TASK DETAILS. Write out, exactly as given, every line from the one holding "curve.update()" to the one holding "setattr(scene.view_settings, path, value)", including both.

DATASET CONTENT.
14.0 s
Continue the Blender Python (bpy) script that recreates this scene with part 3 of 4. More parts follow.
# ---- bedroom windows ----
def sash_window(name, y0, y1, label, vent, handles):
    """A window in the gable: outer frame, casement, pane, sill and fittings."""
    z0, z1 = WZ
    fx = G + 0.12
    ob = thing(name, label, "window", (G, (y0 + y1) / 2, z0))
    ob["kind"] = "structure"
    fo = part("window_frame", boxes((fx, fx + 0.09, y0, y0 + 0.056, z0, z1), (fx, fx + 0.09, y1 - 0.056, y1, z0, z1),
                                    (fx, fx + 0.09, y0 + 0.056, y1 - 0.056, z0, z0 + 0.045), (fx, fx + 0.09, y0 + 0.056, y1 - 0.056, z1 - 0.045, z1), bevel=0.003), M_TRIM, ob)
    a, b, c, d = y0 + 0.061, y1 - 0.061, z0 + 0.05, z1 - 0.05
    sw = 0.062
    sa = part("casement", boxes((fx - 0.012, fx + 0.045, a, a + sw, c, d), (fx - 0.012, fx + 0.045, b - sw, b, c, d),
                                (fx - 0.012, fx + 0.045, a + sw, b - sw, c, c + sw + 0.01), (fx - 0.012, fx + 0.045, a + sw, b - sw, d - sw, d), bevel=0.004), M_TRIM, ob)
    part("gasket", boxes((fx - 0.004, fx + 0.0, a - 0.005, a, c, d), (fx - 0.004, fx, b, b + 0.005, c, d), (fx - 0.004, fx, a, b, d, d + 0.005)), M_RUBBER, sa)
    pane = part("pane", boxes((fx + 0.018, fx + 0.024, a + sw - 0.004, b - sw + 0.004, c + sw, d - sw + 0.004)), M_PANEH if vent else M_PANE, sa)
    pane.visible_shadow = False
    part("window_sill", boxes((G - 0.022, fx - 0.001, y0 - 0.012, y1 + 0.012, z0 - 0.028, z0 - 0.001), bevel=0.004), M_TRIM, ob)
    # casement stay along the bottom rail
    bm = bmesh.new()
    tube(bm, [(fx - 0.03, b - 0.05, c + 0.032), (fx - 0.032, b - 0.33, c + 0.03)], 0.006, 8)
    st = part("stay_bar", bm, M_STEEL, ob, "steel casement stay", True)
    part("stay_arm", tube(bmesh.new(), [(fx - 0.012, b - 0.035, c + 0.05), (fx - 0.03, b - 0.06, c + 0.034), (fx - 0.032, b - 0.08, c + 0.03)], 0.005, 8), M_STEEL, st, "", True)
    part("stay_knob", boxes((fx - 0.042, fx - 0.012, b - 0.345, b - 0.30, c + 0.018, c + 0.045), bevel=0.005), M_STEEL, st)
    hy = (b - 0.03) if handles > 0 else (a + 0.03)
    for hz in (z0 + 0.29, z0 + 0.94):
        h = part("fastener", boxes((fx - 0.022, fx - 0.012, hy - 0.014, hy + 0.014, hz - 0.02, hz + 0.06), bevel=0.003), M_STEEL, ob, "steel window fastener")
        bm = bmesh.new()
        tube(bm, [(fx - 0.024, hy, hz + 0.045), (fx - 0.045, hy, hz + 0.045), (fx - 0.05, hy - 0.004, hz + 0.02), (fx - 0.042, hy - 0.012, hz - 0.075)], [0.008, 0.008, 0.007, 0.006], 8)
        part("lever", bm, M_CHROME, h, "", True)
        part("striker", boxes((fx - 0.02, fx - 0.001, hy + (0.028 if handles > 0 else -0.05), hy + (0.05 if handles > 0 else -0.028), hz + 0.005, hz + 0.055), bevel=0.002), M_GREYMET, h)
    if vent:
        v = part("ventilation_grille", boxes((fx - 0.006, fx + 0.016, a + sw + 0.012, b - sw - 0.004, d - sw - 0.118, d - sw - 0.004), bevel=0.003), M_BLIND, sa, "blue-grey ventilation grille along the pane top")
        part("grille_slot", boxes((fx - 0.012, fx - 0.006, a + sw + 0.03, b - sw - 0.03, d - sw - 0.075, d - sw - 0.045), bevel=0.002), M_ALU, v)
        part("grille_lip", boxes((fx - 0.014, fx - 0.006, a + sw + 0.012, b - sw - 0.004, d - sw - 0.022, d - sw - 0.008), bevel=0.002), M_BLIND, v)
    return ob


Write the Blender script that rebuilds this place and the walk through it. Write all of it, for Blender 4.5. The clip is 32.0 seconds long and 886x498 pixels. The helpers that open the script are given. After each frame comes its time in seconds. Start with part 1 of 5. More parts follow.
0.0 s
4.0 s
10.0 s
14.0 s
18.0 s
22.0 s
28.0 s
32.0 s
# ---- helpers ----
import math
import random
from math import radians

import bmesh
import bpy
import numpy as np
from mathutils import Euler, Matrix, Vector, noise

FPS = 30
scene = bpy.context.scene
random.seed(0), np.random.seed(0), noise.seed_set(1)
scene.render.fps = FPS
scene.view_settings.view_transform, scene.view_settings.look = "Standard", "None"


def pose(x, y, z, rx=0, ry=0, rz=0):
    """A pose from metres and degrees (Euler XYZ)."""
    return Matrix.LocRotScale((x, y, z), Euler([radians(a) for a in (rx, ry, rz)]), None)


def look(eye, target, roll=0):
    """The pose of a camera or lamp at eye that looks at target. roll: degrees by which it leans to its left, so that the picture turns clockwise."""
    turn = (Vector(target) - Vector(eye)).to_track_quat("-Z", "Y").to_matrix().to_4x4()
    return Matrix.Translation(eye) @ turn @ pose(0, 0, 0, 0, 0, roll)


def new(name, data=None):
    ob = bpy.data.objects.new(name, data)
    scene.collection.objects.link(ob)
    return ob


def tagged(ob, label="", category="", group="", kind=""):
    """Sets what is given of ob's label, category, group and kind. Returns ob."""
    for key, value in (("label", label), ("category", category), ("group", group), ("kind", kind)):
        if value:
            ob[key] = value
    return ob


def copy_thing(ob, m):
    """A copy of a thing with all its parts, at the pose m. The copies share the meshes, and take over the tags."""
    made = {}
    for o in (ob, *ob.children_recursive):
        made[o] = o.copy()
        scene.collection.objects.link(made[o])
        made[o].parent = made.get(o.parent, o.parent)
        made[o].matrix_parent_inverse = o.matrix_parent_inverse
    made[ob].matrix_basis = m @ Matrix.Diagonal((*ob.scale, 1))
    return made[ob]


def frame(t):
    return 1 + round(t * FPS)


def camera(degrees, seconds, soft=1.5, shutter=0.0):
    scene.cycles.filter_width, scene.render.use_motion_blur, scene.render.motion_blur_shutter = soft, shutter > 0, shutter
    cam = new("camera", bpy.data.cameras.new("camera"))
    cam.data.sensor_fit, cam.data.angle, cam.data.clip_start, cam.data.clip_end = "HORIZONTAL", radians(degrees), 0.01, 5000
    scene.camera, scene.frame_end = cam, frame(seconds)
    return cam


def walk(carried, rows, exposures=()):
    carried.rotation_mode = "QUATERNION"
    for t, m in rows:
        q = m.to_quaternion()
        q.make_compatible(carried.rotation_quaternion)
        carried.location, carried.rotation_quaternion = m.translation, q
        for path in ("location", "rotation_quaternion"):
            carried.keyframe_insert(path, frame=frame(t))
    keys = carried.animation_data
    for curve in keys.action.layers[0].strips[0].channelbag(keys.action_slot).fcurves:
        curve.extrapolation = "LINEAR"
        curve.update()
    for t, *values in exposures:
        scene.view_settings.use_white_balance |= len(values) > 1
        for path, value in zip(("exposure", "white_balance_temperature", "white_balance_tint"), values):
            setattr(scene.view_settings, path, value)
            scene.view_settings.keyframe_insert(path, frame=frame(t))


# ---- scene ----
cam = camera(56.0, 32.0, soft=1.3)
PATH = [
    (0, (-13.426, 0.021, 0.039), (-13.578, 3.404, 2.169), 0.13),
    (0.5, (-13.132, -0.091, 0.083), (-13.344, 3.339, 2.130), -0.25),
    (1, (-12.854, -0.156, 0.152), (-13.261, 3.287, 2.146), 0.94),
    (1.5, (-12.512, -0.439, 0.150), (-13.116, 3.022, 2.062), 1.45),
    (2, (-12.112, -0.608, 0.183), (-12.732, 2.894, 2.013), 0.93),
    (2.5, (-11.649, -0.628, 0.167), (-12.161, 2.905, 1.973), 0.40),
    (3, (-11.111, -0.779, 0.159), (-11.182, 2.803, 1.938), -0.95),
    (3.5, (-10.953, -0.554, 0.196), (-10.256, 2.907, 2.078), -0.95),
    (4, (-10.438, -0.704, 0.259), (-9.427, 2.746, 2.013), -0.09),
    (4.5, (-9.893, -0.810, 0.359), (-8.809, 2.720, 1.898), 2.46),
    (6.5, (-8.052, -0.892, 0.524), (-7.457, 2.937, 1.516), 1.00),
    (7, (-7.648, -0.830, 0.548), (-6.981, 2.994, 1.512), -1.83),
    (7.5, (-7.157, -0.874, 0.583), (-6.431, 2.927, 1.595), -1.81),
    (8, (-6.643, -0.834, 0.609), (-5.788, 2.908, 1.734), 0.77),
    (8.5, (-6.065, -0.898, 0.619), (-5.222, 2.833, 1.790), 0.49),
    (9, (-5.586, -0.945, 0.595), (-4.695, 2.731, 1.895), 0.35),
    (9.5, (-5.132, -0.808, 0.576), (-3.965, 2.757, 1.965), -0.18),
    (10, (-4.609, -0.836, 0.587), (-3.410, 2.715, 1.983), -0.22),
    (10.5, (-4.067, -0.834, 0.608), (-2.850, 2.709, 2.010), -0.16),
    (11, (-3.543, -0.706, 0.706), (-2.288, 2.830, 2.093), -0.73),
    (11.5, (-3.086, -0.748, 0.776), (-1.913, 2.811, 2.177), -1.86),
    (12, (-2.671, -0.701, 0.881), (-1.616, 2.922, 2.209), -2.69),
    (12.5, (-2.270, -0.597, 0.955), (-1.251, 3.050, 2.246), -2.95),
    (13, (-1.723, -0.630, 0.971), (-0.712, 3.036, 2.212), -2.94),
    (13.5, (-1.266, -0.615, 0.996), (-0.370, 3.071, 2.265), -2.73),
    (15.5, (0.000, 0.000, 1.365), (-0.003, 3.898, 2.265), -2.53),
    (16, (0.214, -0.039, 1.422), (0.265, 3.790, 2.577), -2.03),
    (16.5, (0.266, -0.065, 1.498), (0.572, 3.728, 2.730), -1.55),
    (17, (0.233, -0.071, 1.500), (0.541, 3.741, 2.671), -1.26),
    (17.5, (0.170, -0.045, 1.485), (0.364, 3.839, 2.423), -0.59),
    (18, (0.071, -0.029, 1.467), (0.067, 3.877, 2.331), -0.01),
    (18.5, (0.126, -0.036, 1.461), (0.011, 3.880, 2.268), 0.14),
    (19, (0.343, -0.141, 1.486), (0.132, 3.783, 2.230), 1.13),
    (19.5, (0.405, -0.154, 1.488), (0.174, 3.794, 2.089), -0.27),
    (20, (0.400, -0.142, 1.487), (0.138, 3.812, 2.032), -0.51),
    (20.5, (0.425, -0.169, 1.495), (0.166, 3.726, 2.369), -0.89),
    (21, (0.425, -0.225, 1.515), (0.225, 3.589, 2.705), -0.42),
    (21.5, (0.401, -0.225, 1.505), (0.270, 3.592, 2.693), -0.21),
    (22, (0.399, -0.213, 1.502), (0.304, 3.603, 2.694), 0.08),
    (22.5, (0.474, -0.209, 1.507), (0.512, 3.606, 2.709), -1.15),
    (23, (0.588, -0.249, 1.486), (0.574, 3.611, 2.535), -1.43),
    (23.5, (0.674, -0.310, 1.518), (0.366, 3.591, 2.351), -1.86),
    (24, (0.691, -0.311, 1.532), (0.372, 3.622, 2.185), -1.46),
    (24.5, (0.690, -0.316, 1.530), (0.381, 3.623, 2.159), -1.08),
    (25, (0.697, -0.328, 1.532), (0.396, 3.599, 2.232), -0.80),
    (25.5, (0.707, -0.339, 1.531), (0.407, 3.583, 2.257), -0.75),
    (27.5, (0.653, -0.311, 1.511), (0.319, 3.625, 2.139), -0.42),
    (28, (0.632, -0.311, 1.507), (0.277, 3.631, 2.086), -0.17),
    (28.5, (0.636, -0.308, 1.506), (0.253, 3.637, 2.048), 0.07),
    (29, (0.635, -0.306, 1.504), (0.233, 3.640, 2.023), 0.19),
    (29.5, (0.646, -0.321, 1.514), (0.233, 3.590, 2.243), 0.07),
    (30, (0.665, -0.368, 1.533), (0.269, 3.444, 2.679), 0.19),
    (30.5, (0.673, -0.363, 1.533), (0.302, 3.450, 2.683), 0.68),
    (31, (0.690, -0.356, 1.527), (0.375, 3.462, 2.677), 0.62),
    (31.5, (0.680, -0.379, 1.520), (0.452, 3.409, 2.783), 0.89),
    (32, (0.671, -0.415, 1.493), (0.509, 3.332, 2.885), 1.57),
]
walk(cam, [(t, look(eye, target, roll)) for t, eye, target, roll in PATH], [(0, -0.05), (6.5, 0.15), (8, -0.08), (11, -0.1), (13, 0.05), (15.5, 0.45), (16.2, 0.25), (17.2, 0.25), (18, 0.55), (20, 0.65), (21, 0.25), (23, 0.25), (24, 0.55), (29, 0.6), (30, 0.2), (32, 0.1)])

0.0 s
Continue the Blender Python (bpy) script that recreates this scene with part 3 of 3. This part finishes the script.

CORRECT ANSWER.
        curve.update()
    for t, *values in exposures:
        scene.view_settings.use_white_balance |= len(values) > 1
        for path, value in zip(("exposure", "white_balance_temperature", "white_balance_tint"), values):
            setattr(scene.view_settings, path, value)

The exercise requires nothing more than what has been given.